Review by Publisher's Weekly Review

Painter and underground cartoonist Colwell (Inner City Romance) turns the commissioning of The Garden of Earthly Delights in late 15th-century Netherlands into an epochal struggle between faith and doubt, superstition and reason. Colwell's surprisingly philosophical graphic narrative, which he describes as "mildly plausible and fact based," follows the tumult that starts when "humble and pious" religious painter Jeroen van Aken, aka Hieronymus Bosch, is hired by royals to create a large-scale erotic painting. Jeroen resists, nervous about scandal and heresy. But the money is good--so like many artists before and since, he rationalizes.
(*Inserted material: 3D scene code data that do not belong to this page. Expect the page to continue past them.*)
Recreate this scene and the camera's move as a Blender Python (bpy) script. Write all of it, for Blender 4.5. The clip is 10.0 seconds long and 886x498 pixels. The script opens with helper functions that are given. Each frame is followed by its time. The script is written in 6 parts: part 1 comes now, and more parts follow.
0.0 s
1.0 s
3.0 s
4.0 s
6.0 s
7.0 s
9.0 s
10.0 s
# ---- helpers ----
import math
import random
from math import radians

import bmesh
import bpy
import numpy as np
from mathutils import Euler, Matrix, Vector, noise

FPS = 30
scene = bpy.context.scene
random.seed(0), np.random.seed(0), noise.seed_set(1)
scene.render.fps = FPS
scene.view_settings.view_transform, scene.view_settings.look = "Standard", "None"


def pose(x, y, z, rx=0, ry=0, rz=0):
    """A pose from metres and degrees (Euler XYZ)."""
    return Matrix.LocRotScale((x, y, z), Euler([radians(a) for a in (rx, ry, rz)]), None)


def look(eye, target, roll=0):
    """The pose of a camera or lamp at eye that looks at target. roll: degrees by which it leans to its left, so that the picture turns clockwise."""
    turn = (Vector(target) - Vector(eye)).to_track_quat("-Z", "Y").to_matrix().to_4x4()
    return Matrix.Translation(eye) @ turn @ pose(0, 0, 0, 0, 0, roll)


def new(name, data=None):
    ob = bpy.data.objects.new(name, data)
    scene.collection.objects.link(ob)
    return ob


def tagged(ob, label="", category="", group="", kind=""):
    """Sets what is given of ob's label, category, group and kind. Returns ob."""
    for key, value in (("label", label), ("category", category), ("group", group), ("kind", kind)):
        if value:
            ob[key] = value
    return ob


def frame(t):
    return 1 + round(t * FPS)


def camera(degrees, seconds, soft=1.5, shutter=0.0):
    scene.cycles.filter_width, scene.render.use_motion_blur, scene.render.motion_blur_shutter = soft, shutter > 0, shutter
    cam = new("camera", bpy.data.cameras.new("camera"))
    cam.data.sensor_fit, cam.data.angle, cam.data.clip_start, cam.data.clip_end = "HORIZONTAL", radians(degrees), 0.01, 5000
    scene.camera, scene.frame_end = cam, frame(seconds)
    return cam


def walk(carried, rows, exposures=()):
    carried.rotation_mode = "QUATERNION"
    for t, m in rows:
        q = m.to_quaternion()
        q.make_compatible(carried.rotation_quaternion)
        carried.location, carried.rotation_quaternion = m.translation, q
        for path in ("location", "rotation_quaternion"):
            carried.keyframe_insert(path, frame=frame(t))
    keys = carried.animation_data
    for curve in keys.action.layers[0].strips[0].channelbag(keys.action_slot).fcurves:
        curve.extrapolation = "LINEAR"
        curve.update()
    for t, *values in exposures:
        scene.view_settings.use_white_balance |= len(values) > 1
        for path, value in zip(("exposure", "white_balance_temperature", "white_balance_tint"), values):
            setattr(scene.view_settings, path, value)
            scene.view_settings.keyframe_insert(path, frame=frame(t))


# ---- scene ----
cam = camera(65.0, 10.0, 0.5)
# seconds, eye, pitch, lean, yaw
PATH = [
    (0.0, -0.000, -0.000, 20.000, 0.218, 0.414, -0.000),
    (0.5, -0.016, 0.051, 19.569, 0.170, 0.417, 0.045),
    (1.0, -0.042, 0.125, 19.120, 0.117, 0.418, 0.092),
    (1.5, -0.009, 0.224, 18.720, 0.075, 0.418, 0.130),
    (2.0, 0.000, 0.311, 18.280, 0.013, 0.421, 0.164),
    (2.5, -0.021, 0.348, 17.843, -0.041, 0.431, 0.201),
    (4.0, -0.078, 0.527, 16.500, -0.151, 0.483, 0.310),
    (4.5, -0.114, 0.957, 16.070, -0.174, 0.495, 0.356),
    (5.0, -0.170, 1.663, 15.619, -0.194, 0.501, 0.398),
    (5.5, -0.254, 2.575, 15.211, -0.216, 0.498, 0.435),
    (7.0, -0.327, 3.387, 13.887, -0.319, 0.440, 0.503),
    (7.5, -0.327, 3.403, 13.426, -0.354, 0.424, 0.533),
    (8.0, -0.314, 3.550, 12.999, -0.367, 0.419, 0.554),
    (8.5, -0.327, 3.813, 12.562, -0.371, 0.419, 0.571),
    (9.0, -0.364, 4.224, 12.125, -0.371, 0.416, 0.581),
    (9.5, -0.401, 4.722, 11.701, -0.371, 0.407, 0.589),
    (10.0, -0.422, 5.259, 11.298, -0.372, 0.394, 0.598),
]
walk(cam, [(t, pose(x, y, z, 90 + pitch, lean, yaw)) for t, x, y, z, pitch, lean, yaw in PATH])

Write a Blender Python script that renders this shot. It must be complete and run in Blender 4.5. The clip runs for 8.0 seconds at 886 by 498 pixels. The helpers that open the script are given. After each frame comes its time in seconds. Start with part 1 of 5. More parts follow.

Jeroen's concept for what becomes his masterpiece is that the fall of man never happened. "I can give them naked beautiful people enjoying life," he reasons, if there was no original sin. Colwell details Jeroen's attempts to "amuse my dukes without arousing the Inquisitors" by having the characters speak aloud their every thought. It's an occasionally awkward conceit but one that fits well with the formally posed character drawings, which echo the stiff-limbed painting style of the time. Colwell's artwork is to-the-point, except for one lavishly drawn sequence where Jeroen's walk in the woods turns into a nightmarish cavalcade of Boschian creatures vocalizing his internal debate over artistic and religious integrity. The result is a thought-provoking venture into a time when art had life-or-death consequences. (Aug.)